Identity shifted: From “woman with painful past” to “woman creating good present.” Better story.

The Relapses (Because They Happen)

Sometimes past creeps back. Especially at:

  • 3 AM (prime time-travel hour)
  • During conflict (old patterns activate)
  • Anniversaries of pain (body remembers)
  • When triggered (song, smell, place)
  • When tired/stressed (defenses down)

Protocol for relapses:

  1. Notice: “I’m in the past again”
  2. Name: “This is 1993 thinking”
  3. Return: “What’s true right now?”
  4. Ground: Touch something present
  5. Forgive: Relapse isn’t failure

Getting better at catching myself mid-time-travel. Nagatha Christie (inner critic) loves the past. Present moment, not so much.

The Present Moment Practice

Living present isn’t natural after 60 years of past/future thinking. Takes practice:

Morning: Before past creeps in, ground in now. Coffee temperature. Bird sounds. Curtis snoring.

Throughout day: Regular check-ins. “Where am I mentally?” Usually not where I am physically.

Evening: Review day, not decade. What happened TODAY? Good enough focus.

Bedtime: Tomorrow’s possibility, not yesterday’s pain. Self-compassion for any time-travel.

The Plot Twist: Some Past Is Worth Keeping

Not all past is poison. Kept:

  • Photos of kids growing up
  • Letters from Dad before he died
  • Happy memories that warm, not wound
  • Lessons that inform, not imprison
  • Stories that empower, not diminish

The difference: These add to present instead of stealing from it. They’re seasoning, not main course.

Your Letting Go Starter Pack

Day 1: Identify one physical item holding painful past. Consider releasing.

Day 2: Notice when mind time-travels. Just notice.

Day 3: Practice present anchoring. Five things here, now.

Day 4: Delete one digital remnant of past pain.

Day 5: Rewrite one past story. Different angle, not denial.

Day 6: Set future intention. Tomorrow matters more than yesterday.

Day 7: Celebrate being present for whole week.


P.S. – After recycling the box, I found another one. “TAX RECORDS 1985-1990.” Kept that one.
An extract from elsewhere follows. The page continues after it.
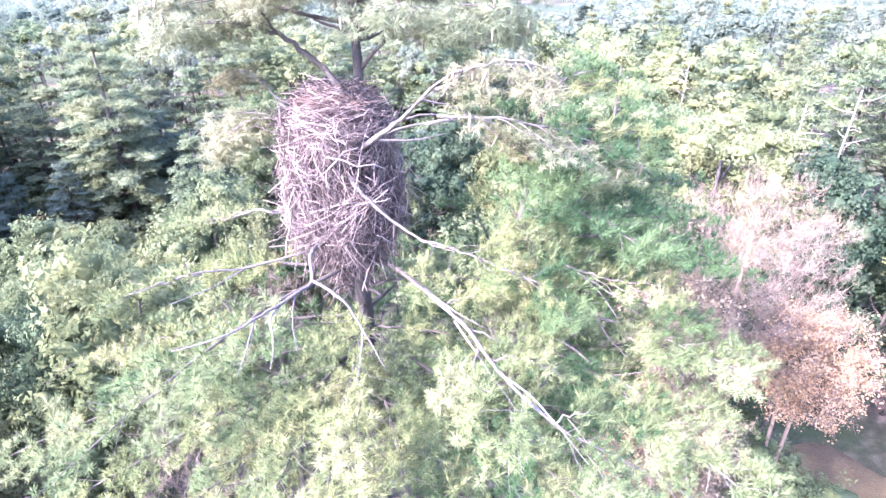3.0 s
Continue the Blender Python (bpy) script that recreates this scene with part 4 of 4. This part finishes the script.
twiggy_tree(11.3, 7.3, 16.8, 2.9, 31, "dying tree with a bare pinkish-grey twig crown", 1800, LEAF_BROWN, low=0.55, twigs=560)
twiggy_tree(12.7, 5.2, 13.3, 1.6, 32, "small tree with rust-orange autumn leaves", 19000, LEAF_RUST, low=0.72, twigs=170, stems=2, leaf=0.06)
twiggy_tree(9.3, 7.0, 14.8, 1.7, 33, "small tree with withered orange-brown leaves", 10000, LEAF_BROWN, low=0.6, twigs=170, leaf=0.08)
twiggy_tree(9.4, 5.6, 10.9, 1.9, 34, "brown withered bushy tree", 12000, LEAF_BROWN, low=0.5, stems=3, twigs=200, leaf=0.085)
twiggy_tree(8.2, 4.7, 11.6, 1.8, 38, "brown withered bushy tree", 11000, LEAF_BROWN, low=0.5, stems=3, twigs=190, leaf=0.085)
twiggy_tree(-3.8, 10.1, 13.2, 1.6, 37, "bare grey twiggy dead tree below the pine", low=0.5, twigs=120)
twiggy_tree(-5.2, 8.6, 12.6, 1.5, 35, "bare grey twiggy dead tree below the pine", low=0.5, twigs=130)
twiggy_tree(-4.4, 3.3, 13.3, 1.5, 36, "bare grey twiggy dead tree below the pine", low=0.5, twigs=130)


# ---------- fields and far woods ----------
def far_country():
    rng = np.random.default_rng(99)
    for fa, fw, near, far in FIELDS:
        g, v = Geo(), []
        edge = 1 + 0.12 * rng.normal(size=(2, 13))
        for i, r in enumerate(np.linspace(near, far, 9)):
            for j, a in enumerate(np.linspace(fa - fw, fa + fw, 13)):
                rr = near + (r - near) * edge[1, j] + (far - r) * 0.3 * (edge[0, j] - 1)
                x, y = rr * math.cos(radians(a)), -6 + rr * math.sin(radians(a))
                v.append((x, y, land(x, y) + (0.6 if 0 < i < 8 and 0 < j < 12 else -1.0)))
        i, j = np.meshgrid(np.arange(8), np.arange(12), indexing="ij")
        g.add(v, None, np.stack([i * 13 + j, i * 13 + j + 1, (i + 1) * 13 + j + 1, (i + 1) * 13 + j], -1).reshape(-1, 4)[:, ::-1])
        tagged(part("field", g, FIELD), "pale dry farm field among distant woods", "field", kind="structure")
    woods = []
    # two depths of wood, each with its haze mixed into the leaf colour
    for lo, hi, count, mat in ((172, 520, 2300, LEAF_HAZED_FAR), (500, 2900, 3600, LEAF_HAZED_HORIZON)):
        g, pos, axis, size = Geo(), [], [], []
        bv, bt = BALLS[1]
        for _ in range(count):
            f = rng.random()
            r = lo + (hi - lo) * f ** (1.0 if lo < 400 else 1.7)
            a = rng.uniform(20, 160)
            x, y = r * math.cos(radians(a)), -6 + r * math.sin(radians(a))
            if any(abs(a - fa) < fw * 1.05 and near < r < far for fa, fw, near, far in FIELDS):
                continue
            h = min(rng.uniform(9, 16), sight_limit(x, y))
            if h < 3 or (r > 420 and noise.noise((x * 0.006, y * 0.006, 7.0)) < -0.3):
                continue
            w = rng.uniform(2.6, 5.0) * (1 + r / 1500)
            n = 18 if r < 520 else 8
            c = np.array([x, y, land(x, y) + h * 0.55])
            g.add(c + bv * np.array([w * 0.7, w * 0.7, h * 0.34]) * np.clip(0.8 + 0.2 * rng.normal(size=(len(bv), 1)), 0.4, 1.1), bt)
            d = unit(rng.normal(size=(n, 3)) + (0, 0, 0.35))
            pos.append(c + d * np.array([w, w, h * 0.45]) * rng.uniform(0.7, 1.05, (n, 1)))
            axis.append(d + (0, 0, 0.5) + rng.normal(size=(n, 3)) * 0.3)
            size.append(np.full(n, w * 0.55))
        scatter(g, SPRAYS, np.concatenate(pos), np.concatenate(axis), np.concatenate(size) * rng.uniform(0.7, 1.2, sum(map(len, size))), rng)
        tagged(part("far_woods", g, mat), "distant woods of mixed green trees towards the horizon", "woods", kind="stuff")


far_country()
IRS has no statute of limitations. But emotional boxes? Those expired long ago. We just keep renewing them out of habit. Stop renewing. Start living. The present is the only moment we actually have, and at 61, I’m finally showing up for it. Curtis says I’m “more here.” Highest compliment from man who’s been waiting for me to arrive from 1993. I’m here now. That’s all that matters.